### Raw data
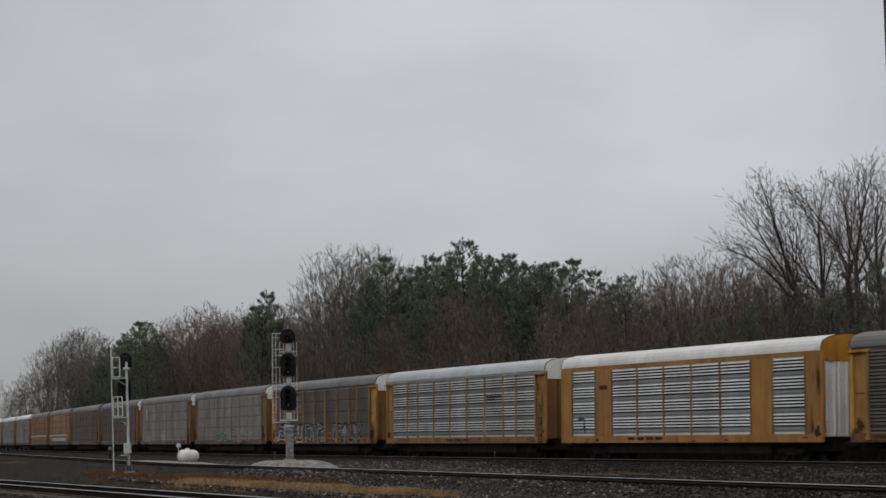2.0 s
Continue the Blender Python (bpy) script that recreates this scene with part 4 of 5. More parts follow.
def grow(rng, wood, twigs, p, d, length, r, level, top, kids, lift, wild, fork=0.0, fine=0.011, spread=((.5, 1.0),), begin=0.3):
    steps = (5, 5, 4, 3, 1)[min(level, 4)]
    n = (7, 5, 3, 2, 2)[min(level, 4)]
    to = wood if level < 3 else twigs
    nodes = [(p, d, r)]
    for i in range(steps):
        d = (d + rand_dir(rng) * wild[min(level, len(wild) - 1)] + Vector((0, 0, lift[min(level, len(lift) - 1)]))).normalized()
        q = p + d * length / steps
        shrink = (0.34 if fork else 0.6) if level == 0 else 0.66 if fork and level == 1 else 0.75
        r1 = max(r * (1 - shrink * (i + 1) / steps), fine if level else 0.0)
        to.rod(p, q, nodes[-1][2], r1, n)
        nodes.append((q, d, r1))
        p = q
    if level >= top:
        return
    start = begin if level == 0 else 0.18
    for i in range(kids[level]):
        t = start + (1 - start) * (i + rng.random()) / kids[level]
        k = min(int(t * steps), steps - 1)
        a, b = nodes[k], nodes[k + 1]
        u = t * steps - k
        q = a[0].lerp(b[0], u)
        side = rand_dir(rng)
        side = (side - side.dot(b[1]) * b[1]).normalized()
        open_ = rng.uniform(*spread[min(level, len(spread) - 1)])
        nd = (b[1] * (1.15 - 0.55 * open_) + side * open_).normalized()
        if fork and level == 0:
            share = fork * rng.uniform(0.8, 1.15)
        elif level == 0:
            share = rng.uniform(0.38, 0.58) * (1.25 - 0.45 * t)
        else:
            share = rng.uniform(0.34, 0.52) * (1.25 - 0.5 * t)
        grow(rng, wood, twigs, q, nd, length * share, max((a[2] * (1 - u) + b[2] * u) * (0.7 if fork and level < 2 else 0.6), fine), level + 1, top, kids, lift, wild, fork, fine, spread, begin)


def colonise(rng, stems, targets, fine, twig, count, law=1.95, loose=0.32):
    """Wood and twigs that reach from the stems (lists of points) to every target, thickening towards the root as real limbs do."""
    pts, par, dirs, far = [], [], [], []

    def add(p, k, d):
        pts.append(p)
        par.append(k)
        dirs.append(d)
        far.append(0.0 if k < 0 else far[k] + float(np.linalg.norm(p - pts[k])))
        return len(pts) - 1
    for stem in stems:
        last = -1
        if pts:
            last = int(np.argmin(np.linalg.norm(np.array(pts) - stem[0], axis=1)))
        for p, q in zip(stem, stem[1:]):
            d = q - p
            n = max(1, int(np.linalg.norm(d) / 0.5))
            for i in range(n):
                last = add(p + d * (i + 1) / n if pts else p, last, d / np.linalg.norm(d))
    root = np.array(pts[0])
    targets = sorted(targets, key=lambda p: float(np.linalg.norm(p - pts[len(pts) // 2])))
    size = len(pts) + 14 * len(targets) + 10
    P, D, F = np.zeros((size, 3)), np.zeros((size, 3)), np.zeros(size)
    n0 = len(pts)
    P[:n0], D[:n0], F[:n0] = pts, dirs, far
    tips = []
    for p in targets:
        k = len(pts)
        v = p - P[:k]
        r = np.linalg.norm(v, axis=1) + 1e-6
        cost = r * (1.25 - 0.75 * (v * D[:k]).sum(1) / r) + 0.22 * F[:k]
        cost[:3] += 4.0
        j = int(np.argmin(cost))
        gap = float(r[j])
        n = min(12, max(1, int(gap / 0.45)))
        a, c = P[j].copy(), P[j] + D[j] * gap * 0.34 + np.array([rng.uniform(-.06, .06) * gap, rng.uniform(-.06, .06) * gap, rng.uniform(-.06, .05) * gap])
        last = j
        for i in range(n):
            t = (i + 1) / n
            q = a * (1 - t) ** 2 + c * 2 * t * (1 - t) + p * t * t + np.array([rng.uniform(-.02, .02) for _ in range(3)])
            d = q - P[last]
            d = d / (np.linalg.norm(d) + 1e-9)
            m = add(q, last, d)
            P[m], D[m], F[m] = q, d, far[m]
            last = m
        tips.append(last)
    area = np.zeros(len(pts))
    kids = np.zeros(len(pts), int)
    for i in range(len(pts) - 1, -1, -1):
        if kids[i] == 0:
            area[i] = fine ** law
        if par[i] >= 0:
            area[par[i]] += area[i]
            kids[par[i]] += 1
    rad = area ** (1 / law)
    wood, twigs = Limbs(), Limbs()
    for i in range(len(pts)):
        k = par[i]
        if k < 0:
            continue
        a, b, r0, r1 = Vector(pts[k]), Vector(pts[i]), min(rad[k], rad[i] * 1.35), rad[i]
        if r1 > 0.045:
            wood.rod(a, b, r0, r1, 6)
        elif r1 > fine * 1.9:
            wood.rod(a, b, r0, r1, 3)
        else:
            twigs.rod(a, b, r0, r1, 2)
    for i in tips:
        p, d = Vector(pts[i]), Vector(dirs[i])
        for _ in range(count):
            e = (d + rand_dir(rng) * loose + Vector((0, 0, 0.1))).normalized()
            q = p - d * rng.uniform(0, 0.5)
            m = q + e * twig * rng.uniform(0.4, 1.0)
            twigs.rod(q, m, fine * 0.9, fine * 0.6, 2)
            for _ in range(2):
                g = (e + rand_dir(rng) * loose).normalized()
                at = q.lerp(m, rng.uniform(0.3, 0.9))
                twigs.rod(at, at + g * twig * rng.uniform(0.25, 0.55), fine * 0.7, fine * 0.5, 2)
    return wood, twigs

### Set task
Repeat the material above verbatim. Leave the pictures behind.

### Answer for the task
2.0 s
Continue the Blender Python (bpy) script that recreates this scene with part 4 of 5. More parts follow.
def grow(rng, wood, twigs, p, d, length, r, level, top, kids, lift, wild, fork=0.0, fine=0.011, spread=((.5, 1.0),), begin=0.3):
    steps = (5, 5, 4, 3, 1)[min(level, 4)]
    n = (7, 5, 3, 2, 2)[min(level, 4)]
    to = wood if level < 3 else twigs
    nodes = [(p, d, r)]
    for i in range(steps):
        d = (d + rand_dir(rng) * wild[min(level, len(wild) - 1)] + Vector((0, 0, lift[min(level, len(lift) - 1)]))).normalized()
        q = p + d * length / steps
        shrink = (0.34 if fork else 0.6) if level == 0 else 0.66 if fork and level == 1 else 0.75
        r1 = max(r * (1 - shrink * (i + 1) / steps), fine if level else 0.0)
        to.rod(p, q, nodes[-1][2], r1, n)
        nodes.append((q, d, r1))
        p = q
    if level >= top:
        return
    start = begin if level == 0 else 0.18
    for i in range(kids[level]):
        t = start + (1 - start) * (i + rng.random()) / kids[level]
        k = min(int(t * steps), steps - 1)
        a, b = nodes[k], nodes[k + 1]
        u = t * steps - k
        q = a[0].lerp(b[0], u)
        side = rand_dir(rng)
        side = (side - side.dot(b[1]) * b[1]).normalized()
        open_ = rng.uniform(*spread[min(level, len(spread) - 1)])
        nd = (b[1] * (1.15 - 0.55 * open_) + side * open_).normalized()
        if fork and level == 0:
            share = fork * rng.uniform(0.8, 1.15)
        elif level == 0:
            share = rng.uniform(0.38, 0.58) * (1.25 - 0.45 * t)
        else:
            share = rng.uniform(0.34, 0.52) * (1.25 - 0.5 * t)
        grow(rng, wood, twigs, q, nd, length * share, max((a[2] * (1 - u) + b[2] * u) * (0.7 if fork and level < 2 else 0.6), fine), level + 1, top, kids, lift, wild, fork, fine, spread, begin)


def colonise(rng, stems, targets, fine, twig, count, law=1.95, loose=0.32):
    """Wood and twigs that reach from the stems (lists of points) to every target, thickening towards the root as real limbs do."""
    pts, par, dirs, far = [], [], [], []

    def add(p, k, d):
        pts.append(p)
        par.append(k)
        dirs.append(d)
        far.append(0.0 if k < 0 else far[k] + float(np.linalg.norm(p - pts[k])))
        return len(pts) - 1
    for stem in stems:
        last = -1
        if pts:
            last = int(np.argmin(np.linalg.norm(np.array(pts) - stem[0], axis=1)))
        for p, q in zip(stem, stem[1:]):
            d = q - p
            n = max(1, int(np.linalg.norm(d) / 0.5))
            for i in range(n):
                last = add(p + d * (i + 1) / n if pts else p, last, d / np.linalg.norm(d))
    root = np.array(pts[0])
    targets = sorted(targets, key=lambda p: float(np.linalg.norm(p - pts[len(pts) // 2])))
    size = len(pts) + 14 * len(targets) + 10
    P, D, F = np.zeros((size, 3)), np.zeros((size, 3)), np.zeros(size)
    n0 = len(pts)
    P[:n0], D[:n0], F[:n0] = pts, dirs, far
    tips = []
    for p in targets:
        k = len(pts)
        v = p - P[:k]
        r = np.linalg.norm(v, axis=1) + 1e-6
        cost = r * (1.25 - 0.75 * (v * D[:k]).sum(1) / r) + 0.22 * F[:k]
        cost[:3] += 4.0
        j = int(np.argmin(cost))
        gap = float(r[j])
        n = min(12, max(1, int(gap / 0.45)))
        a, c = P[j].copy(), P[j] + D[j] * gap * 0.34 + np.array([rng.uniform(-.06, .06) * gap, rng.uniform(-.06, .06) * gap, rng.uniform(-.06, .05) * gap])
        last = j
        for i in range(n):
            t = (i + 1) / n
            q = a * (1 - t) ** 2 + c * 2 * t * (1 - t) + p * t * t + np.array([rng.uniform(-.02, .02) for _ in range(3)])
            d = q - P[last]
            d = d / (np.linalg.norm(d) + 1e-9)
            m = add(q, last, d)
            P[m], D[m], F[m] = q, d, far[m]
            last = m
        tips.append(last)
    area = np.zeros(len(pts))
    kids = np.zeros(len(pts), int)
    for i in range(len(pts) - 1, -1, -1):
        if kids[i] == 0:
            area[i] = fine ** law
        if par[i] >= 0:
            area[par[i]] += area[i]
            kids[par[i]] += 1
    rad = area ** (1 / law)
    wood, twigs = Limbs(), Limbs()
    for i in range(len(pts)):
        k = par[i]
        if k < 0:
            continue
        a, b, r0, r1 = Vector(pts[k]), Vector(pts[i]), min(rad[k], rad[i] * 1.35), rad[i]
        if r1 > 0.045:
            wood.rod(a, b, r0, r1, 6)
        elif r1 > fine * 1.9:
            wood.rod(a, b, r0, r1, 3)
        else:
            twigs.rod(a, b, r0, r1, 2)
    for i in tips:
        p, d = Vector(pts[i]), Vector(dirs[i])
        for _ in range(count):
            e = (d + rand_dir(rng) * loose + Vector((0, 0, 0.1))).normalized()
            q = p - d * rng.uniform(0, 0.5)
            m = q + e * twig * rng.uniform(0.4, 1.0)
            twigs.rod(q, m, fine * 0.9, fine * 0.6, 2)
            for _ in range(2):
                g = (e + rand_dir(rng) * loose).normalized()
                at = q.lerp(m, rng.uniform(0.3, 0.9))
                twigs.rod(at, at + g * twig * rng.uniform(0.25, 0.55), fine * 0.7, fine * 0.5, 2)
    return wood, twigs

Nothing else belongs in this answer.